> _Exercise description_:
Return only the lines from the top of the data down to the one that holds "return z, gravel, rock, np.where(far, 1, np.where(near, -1, 0))", both included, without any pictures.
# # # # #
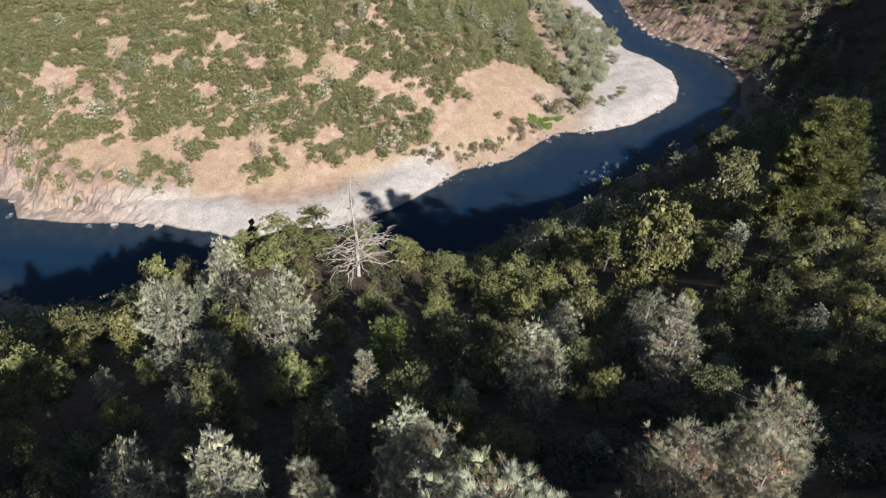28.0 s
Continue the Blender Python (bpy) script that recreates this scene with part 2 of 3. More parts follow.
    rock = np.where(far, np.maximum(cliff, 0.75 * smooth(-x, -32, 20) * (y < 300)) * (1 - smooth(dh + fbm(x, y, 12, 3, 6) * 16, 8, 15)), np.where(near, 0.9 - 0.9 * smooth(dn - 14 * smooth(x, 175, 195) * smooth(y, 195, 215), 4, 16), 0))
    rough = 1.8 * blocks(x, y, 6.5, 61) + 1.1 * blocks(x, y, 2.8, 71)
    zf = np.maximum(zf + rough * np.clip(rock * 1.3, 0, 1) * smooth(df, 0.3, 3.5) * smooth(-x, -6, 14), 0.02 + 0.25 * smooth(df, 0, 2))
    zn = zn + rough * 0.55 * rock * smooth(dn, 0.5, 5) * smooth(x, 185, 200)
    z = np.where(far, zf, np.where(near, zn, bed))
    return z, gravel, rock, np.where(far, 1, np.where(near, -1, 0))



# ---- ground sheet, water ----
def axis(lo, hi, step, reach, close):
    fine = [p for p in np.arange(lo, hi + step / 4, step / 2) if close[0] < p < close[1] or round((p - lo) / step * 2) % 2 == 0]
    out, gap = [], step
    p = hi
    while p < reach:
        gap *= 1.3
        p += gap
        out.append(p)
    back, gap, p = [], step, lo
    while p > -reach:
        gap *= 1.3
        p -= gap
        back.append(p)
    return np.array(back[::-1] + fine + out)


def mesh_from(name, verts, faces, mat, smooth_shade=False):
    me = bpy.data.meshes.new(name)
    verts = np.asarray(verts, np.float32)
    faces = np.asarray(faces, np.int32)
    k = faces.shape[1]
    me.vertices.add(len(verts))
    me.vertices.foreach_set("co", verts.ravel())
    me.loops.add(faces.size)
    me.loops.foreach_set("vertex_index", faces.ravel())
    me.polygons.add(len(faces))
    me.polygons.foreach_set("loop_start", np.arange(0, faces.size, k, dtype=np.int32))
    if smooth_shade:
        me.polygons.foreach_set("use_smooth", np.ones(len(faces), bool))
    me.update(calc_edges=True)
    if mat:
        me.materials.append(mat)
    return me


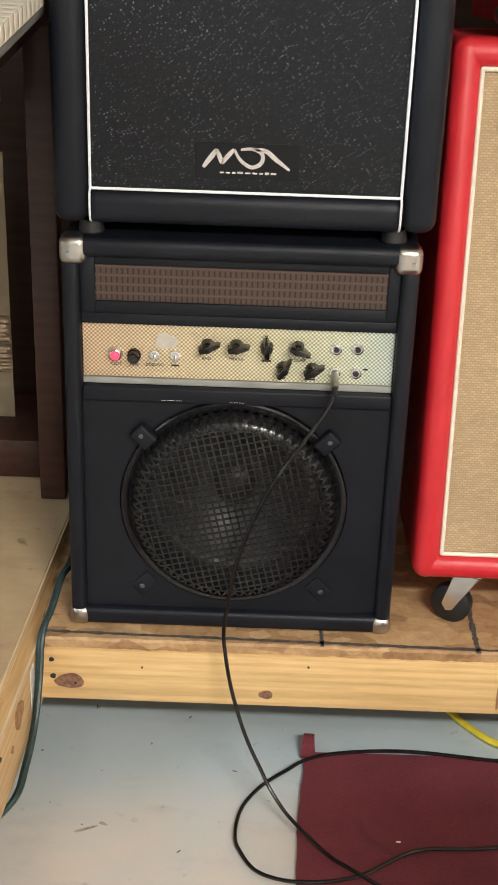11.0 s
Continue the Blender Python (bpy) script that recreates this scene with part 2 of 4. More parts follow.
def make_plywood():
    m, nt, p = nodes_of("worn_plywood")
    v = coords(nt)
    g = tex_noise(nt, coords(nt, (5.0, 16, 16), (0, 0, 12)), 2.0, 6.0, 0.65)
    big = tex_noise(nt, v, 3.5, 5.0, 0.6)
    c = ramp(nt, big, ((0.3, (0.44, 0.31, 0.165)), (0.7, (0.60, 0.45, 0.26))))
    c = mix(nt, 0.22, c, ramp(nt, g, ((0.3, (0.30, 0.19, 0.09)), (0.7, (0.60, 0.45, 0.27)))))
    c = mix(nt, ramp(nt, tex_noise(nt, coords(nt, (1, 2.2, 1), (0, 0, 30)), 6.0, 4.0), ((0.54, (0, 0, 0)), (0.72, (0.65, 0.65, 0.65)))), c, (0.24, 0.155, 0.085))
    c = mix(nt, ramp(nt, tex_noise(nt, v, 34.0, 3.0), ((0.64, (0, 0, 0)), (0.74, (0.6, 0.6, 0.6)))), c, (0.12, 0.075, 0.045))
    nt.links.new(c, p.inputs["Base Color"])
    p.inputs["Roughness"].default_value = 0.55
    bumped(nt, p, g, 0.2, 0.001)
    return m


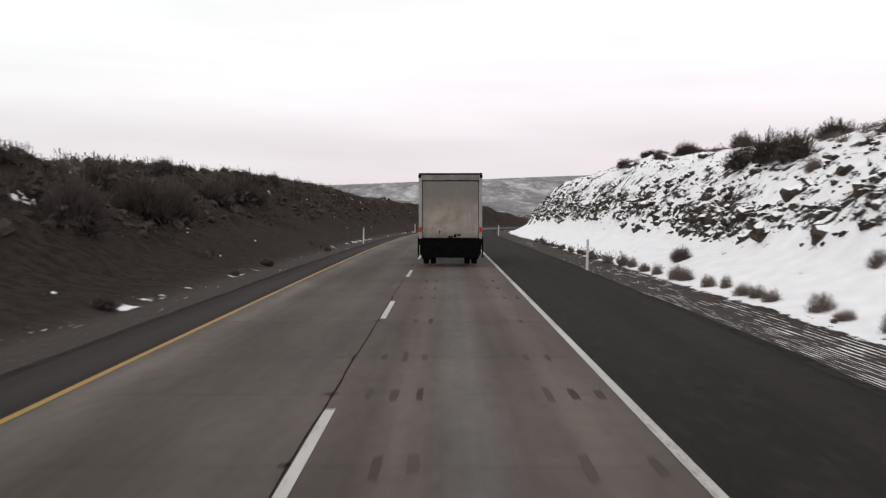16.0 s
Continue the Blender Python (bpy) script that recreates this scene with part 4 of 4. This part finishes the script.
# # # # #
> _The response_:
28.0 s
Continue the Blender Python (bpy) script that recreates this scene with part 2 of 3. More parts follow.
    rock = np.where(far, np.maximum(cliff, 0.75 * smooth(-x, -32, 20) * (y < 300)) * (1 - smooth(dh + fbm(x, y, 12, 3, 6) * 16, 8, 15)), np.where(near, 0.9 - 0.9 * smooth(dn - 14 * smooth(x, 175, 195) * smooth(y, 195, 215), 4, 16), 0))
    rough = 1.8 * blocks(x, y, 6.5, 61) + 1.1 * blocks(x, y, 2.8, 71)
    zf = np.maximum(zf + rough * np.clip(rock * 1.3, 0, 1) * smooth(df, 0.3, 3.5) * smooth(-x, -6, 14), 0.02 + 0.25 * smooth(df, 0, 2))
    zn = zn + rough * 0.55 * rock * smooth(dn, 0.5, 5) * smooth(x, 185, 200)
    z = np.where(far, zf, np.where(near, zn, bed))
    return z, gravel, rock, np.where(far, 1, np.where(near, -1, 0))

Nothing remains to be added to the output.